● **Supplied data**
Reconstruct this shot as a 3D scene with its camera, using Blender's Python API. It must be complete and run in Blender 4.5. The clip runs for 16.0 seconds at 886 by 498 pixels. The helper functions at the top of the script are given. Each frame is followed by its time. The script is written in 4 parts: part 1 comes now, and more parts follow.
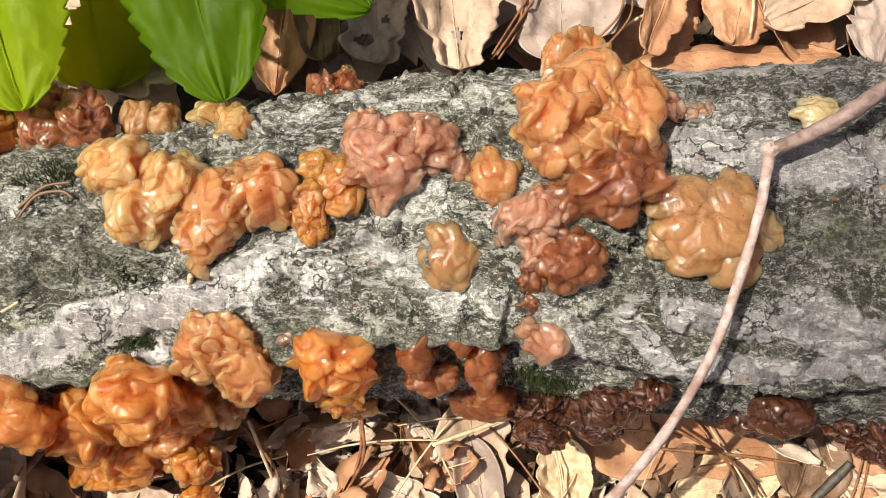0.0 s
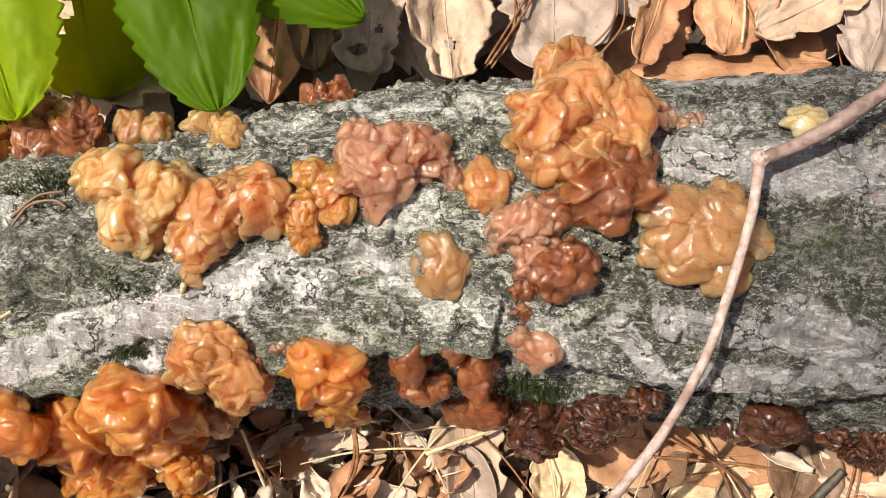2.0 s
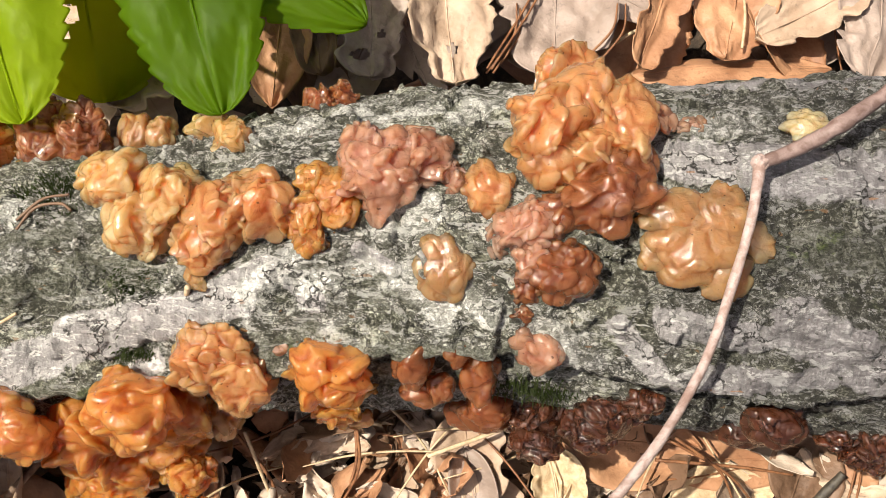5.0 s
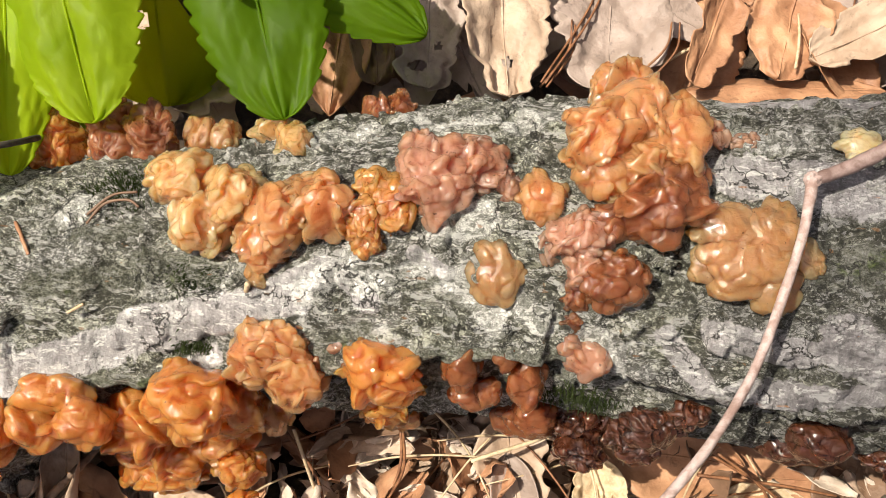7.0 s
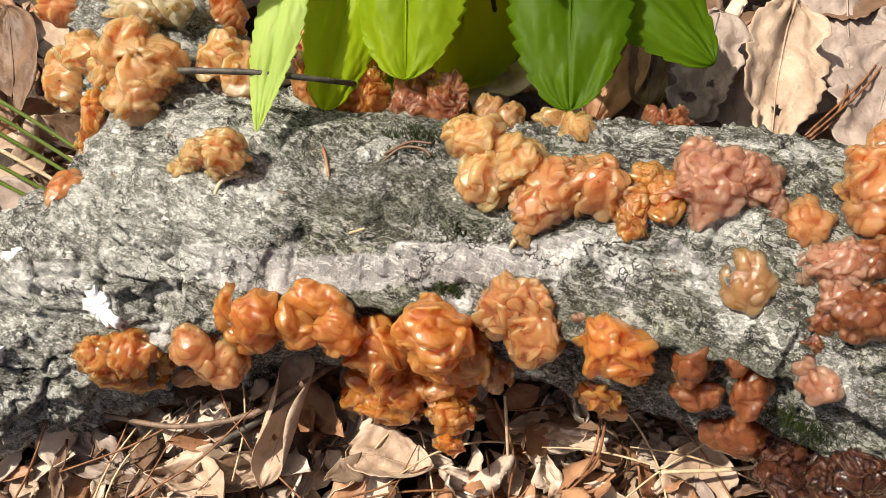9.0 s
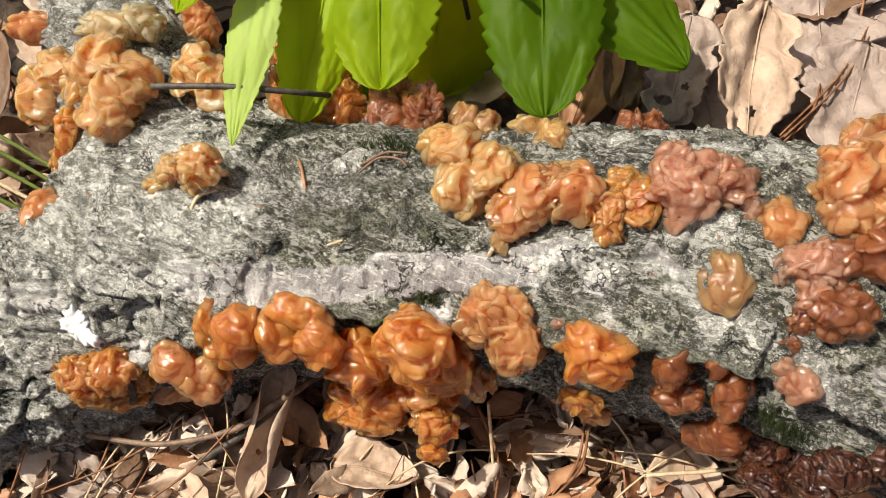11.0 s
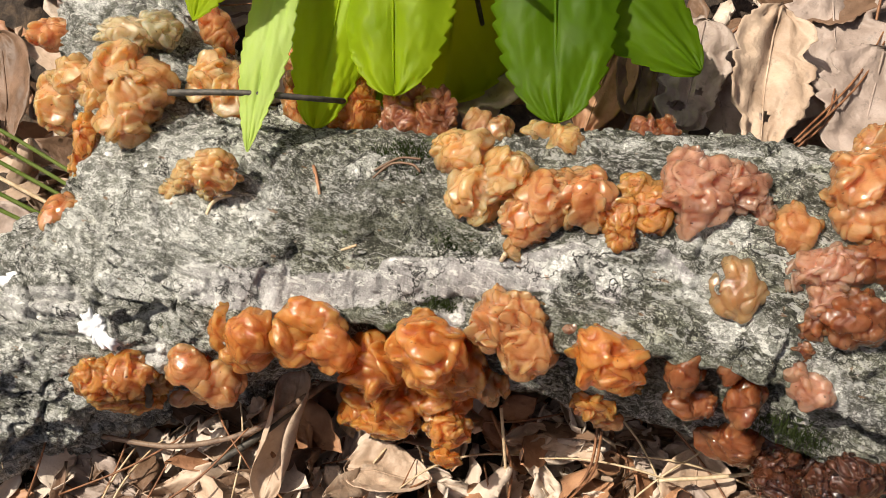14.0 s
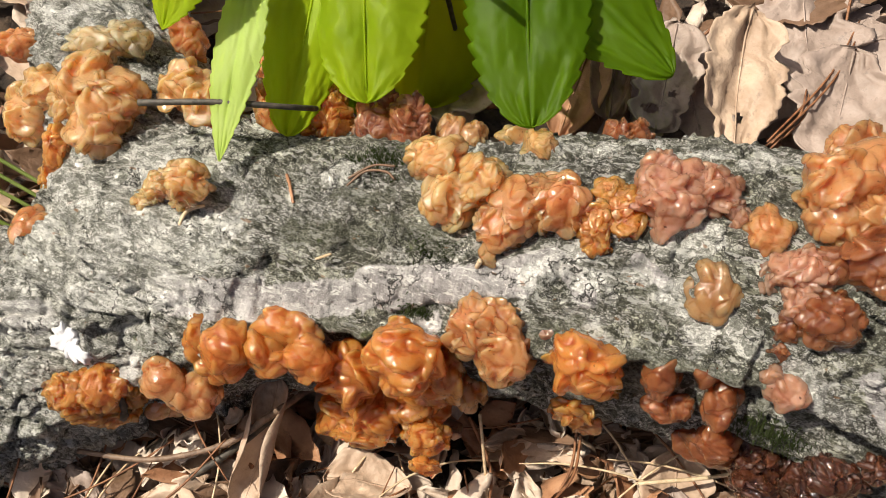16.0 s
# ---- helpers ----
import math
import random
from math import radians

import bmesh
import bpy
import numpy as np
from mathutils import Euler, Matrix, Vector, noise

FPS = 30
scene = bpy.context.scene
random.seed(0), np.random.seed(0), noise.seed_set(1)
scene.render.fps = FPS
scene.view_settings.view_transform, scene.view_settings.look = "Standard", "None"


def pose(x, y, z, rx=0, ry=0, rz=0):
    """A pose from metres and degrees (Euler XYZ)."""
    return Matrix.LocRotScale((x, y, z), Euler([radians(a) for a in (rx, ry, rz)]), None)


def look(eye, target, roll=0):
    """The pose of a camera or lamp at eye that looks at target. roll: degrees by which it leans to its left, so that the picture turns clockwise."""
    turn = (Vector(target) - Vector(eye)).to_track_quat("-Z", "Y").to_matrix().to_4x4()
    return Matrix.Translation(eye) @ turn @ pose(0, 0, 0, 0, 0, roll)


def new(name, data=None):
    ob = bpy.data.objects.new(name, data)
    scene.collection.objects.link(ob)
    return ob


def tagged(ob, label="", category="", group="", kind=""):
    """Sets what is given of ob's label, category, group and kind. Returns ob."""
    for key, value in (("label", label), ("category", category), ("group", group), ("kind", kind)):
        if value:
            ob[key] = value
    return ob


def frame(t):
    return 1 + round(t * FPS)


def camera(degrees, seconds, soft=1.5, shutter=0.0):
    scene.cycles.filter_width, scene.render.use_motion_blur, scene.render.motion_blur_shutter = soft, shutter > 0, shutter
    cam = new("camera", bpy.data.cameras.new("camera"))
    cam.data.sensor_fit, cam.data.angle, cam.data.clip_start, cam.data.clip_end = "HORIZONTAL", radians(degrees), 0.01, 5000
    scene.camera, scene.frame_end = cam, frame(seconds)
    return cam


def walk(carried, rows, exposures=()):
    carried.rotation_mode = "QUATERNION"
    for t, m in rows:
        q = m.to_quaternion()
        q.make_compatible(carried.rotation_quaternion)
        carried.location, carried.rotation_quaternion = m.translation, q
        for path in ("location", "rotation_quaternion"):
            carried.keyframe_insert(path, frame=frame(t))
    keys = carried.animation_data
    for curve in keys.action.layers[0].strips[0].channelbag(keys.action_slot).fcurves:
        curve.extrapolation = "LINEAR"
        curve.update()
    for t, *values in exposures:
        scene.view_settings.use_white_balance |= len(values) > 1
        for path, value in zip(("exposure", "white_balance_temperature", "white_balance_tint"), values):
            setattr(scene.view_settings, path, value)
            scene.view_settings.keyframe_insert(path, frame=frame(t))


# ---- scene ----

● **Requirements**
Transcribe the material exactly, keeping every word and none of the pictures.

● **Exercise response**
Reconstruct this shot as a 3D scene with its camera, using Blender's Python API. It must be complete and run in Blender 4.5. The clip runs for 16.0 seconds at 886 by 498 pixels. The helper functions at the top of the script are given. Each frame is followed by its time. The script is written in 4 parts: part 1 comes now, and more parts follow.
0.0 s
2.0 s
5.0 s
7.0 s
9.0 s
11.0 s
14.0 s
16.0 s
# ---- helpers ----
import math
import random
from math import radians

import bmesh
import bpy
import numpy as np
from mathutils import Euler, Matrix, Vector, noise

FPS = 30
scene = bpy.context.scene
random.seed(0), np.random.seed(0), noise.seed_set(1)
scene.render.fps = FPS
scene.view_settings.view_transform, scene.view_settings.look = "Standard", "None"


def pose(x, y, z, rx=0, ry=0, rz=0):
    """A pose from metres and degrees (Euler XYZ)."""
    return Matrix.LocRotScale((x, y, z), Euler([radians(a) for a in (rx, ry, rz)]), None)


def look(eye, target, roll=0):
    """The pose of a camera or lamp at eye that looks at target. roll: degrees by which it leans to its left, so that the picture turns clockwise."""
    turn = (Vector(target) - Vector(eye)).to_track_quat("-Z", "Y").to_matrix().to_4x4()
    return Matrix.Translation(eye) @ turn @ pose(0, 0, 0, 0, 0, roll)


def new(name, data=None):
    ob = bpy.data.objects.new(name, data)
    scene.collection.objects.link(ob)
    return ob


def tagged(ob, label="", category="", group="", kind=""):
    """Sets what is given of ob's label, category, group and kind. Returns ob."""
    for key, value in (("label", label), ("category", category), ("group", group), ("kind", kind)):
        if value:
            ob[key] = value
    return ob


def frame(t):
    return 1 + round(t * FPS)


def camera(degrees, seconds, soft=1.5, shutter=0.0):
    scene.cycles.filter_width, scene.render.use_motion_blur, scene.render.motion_blur_shutter = soft, shutter > 0, shutter
    cam = new("camera", bpy.data.cameras.new("camera"))
    cam.data.sensor_fit, cam.data.angle, cam.data.clip_start, cam.data.clip_end = "HORIZONTAL", radians(degrees), 0.01, 5000
    scene.camera, scene.frame_end = cam, frame(seconds)
    return cam


def walk(carried, rows, exposures=()):
    carried.rotation_mode = "QUATERNION"
    for t, m in rows:
        q = m.to_quaternion()
        q.make_compatible(carried.rotation_quaternion)
        carried.location, carried.rotation_quaternion = m.translation, q
        for path in ("location", "rotation_quaternion"):
            carried.keyframe_insert(path, frame=frame(t))
    keys = carried.animation_data
    for curve in keys.action.layers[0].strips[0].channelbag(keys.action_slot).fcurves:
        curve.extrapolation = "LINEAR"
        curve.update()
    for t, *values in exposures:
        scene.view_settings.use_white_balance |= len(values) > 1
        for path, value in zip(("exposure", "white_balance_temperature", "white_balance_tint"), values):
            setattr(scene.view_settings, path, value)
            scene.view_settings.keyframe_insert(path, frame=frame(t))


# ---- scene ----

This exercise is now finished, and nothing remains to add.